De identiteitscontrole van een persoon impliceert eveneens de controle van de authenticiteit van de door de persoon voorgelegde documenten. De niet-authentieke valse of vervalste documenten zijn het voorwerp van een gerechtelijk beslag.
Voornoemde principes en modaliteiten zijn vermeld in de richtlijnen die opgesteld worden door de verschillende politiekorpsen en in de handboeken van de basisopleiding van de politieagenten.
Een persoon die nagelaten heeft om zijn identiteitskaart te vernieuwen en om het vervallen document aan het gemeentebestuur te bezorgen, overtreedt de artikelen 1 en 2 van het koninklijk besluit van 25 maart 2003 betreffende de identiteitskaarten en kan daardoor een boete krijgen van 26 tot 500 euro. De politieagenten stellen het proces-verbaal van de begane inbreuk op en raden de betrokkene aan om dit in orde te brengen.
Behalve de hypothese van een gerechtelijk beslag, verbiedt artikel 34, §4, van de wet op het politieambt de politiediensten om identiteitsdocumenten in te houden van de houder.

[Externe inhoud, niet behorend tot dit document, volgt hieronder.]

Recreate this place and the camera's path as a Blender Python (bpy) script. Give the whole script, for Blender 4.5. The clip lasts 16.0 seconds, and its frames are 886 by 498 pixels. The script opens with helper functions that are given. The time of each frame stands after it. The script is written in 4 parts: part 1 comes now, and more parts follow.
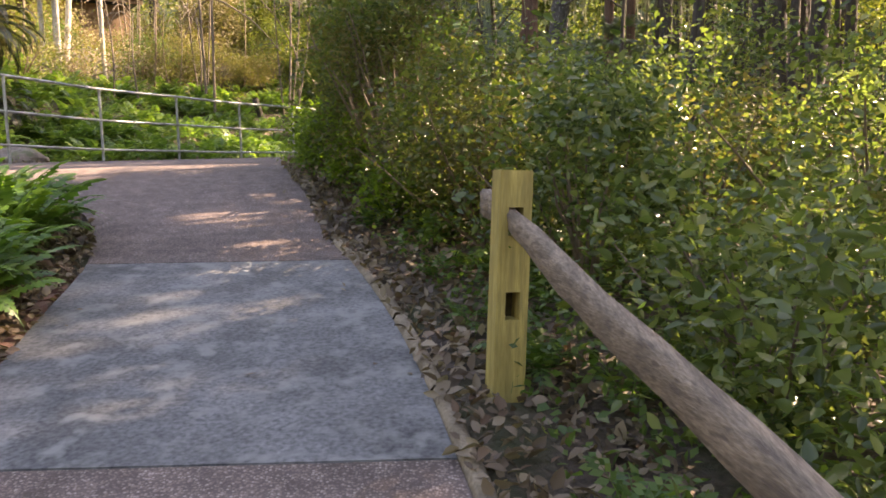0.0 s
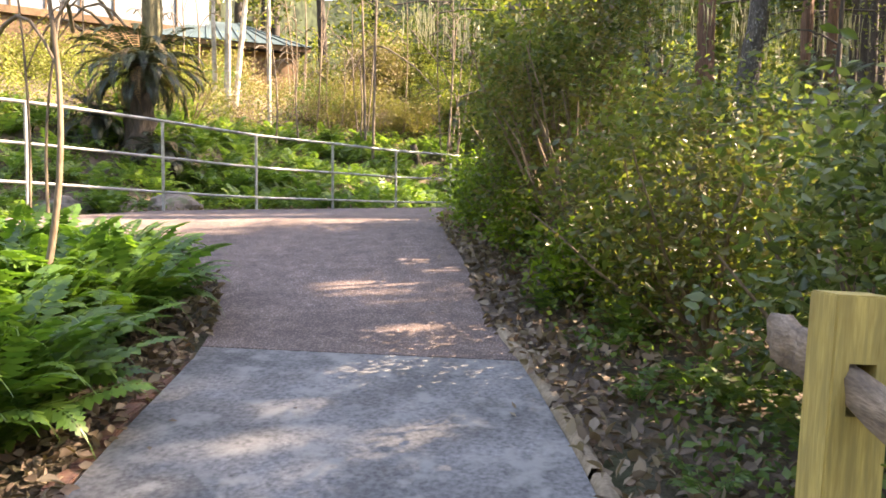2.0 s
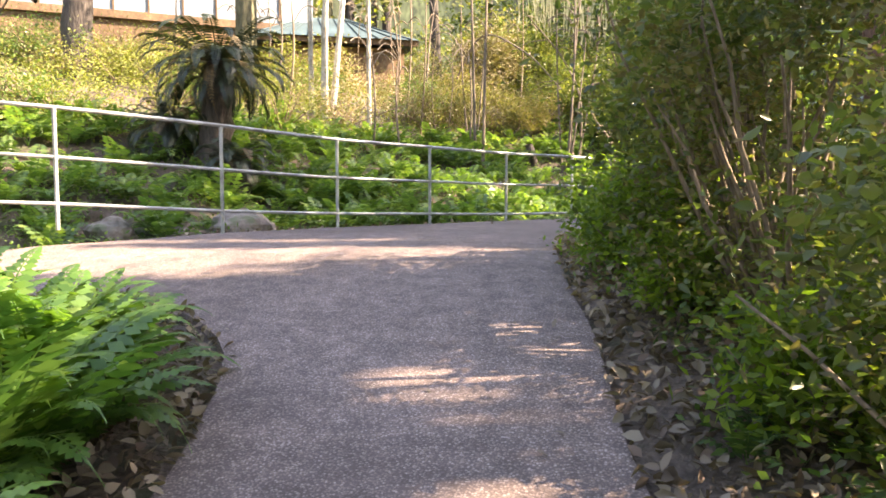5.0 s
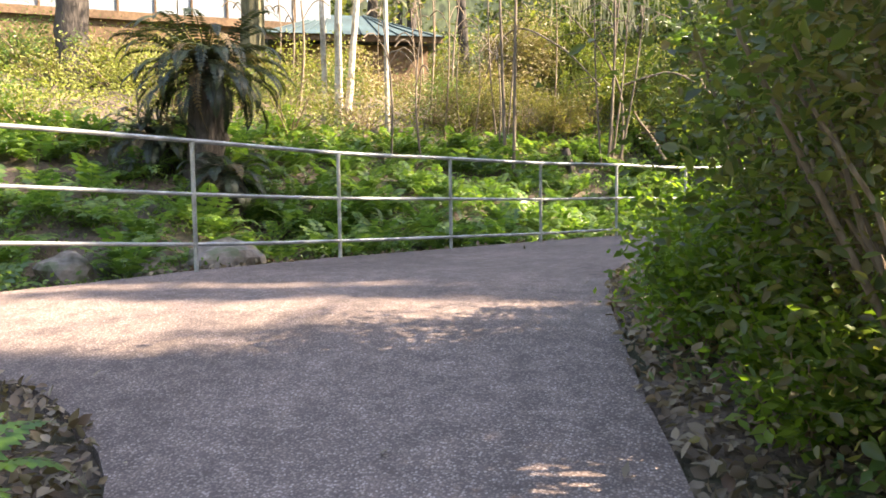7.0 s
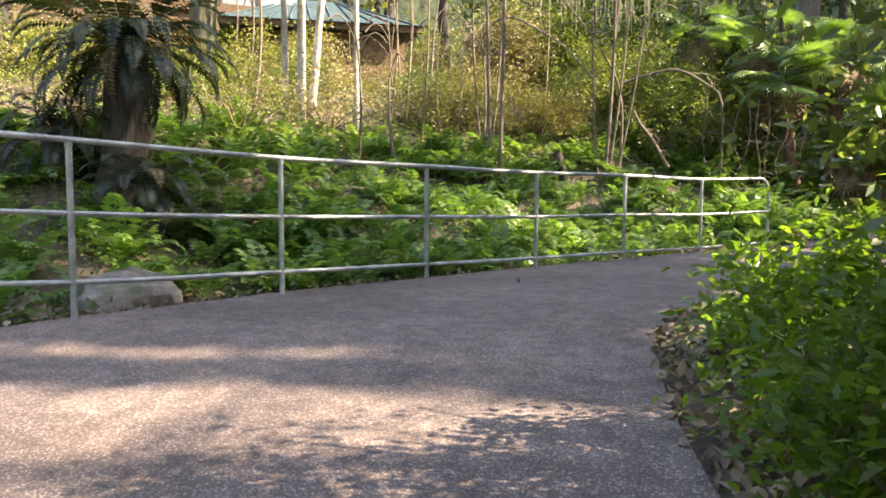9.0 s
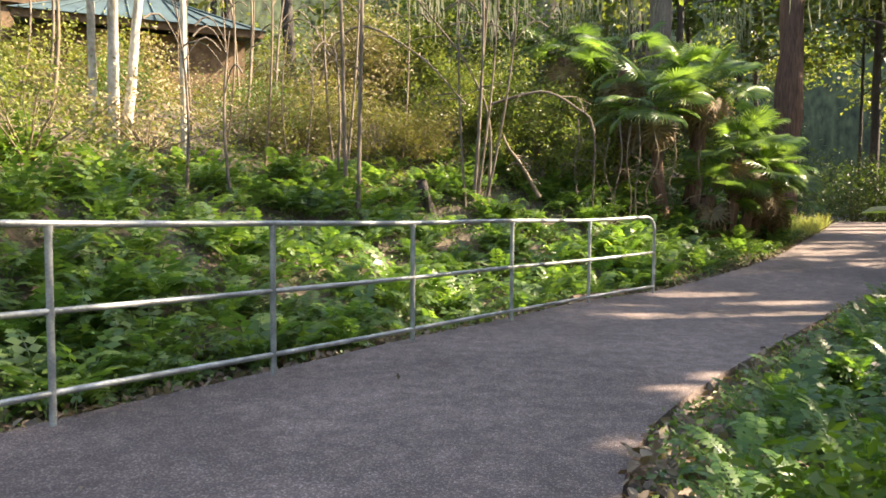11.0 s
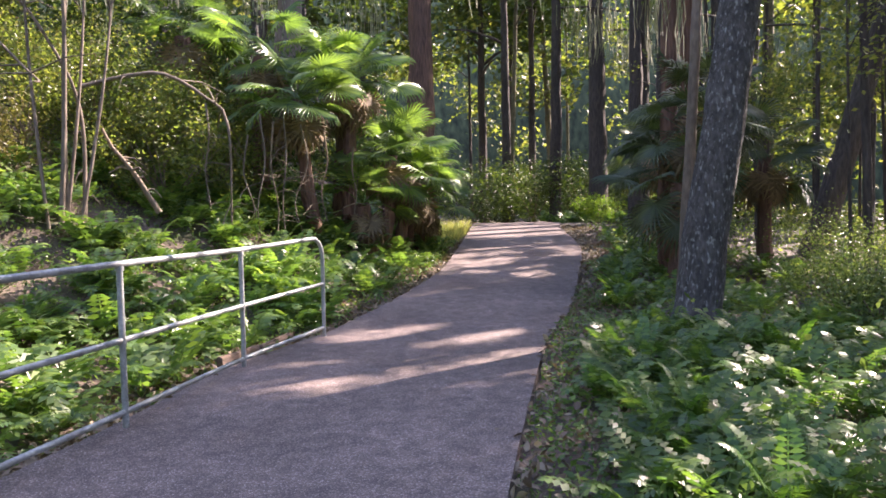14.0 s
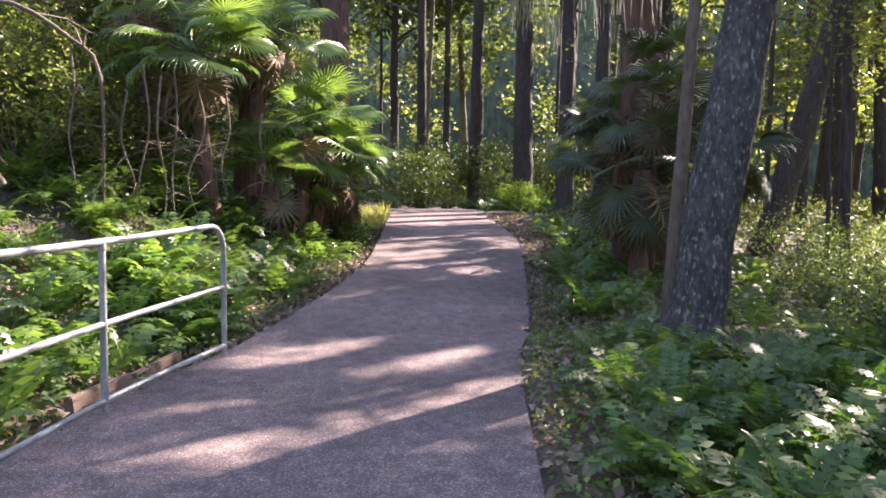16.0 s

De gemeentebeambte kan, op basis van artikel 5, §1, 1° van het koninklijk besluit van 25 maart 2003 betreffende de identiteitskaarten, de vervallen identiteitskaart inhouden van een persoon die zich aan het loket aanbiedt om een uittreksel uit het bevolkingsregister of een certificaat op basis van deze registers te krijgen. De gemeentebeambte kan de identiteitskaart eveneens inhouden van een persoon die van ambtswege afgevoerd is van het bevolkingsregister, dit op basis van artikel 5, §3 van voormeld koninklijk besluit van 25 maart 2003.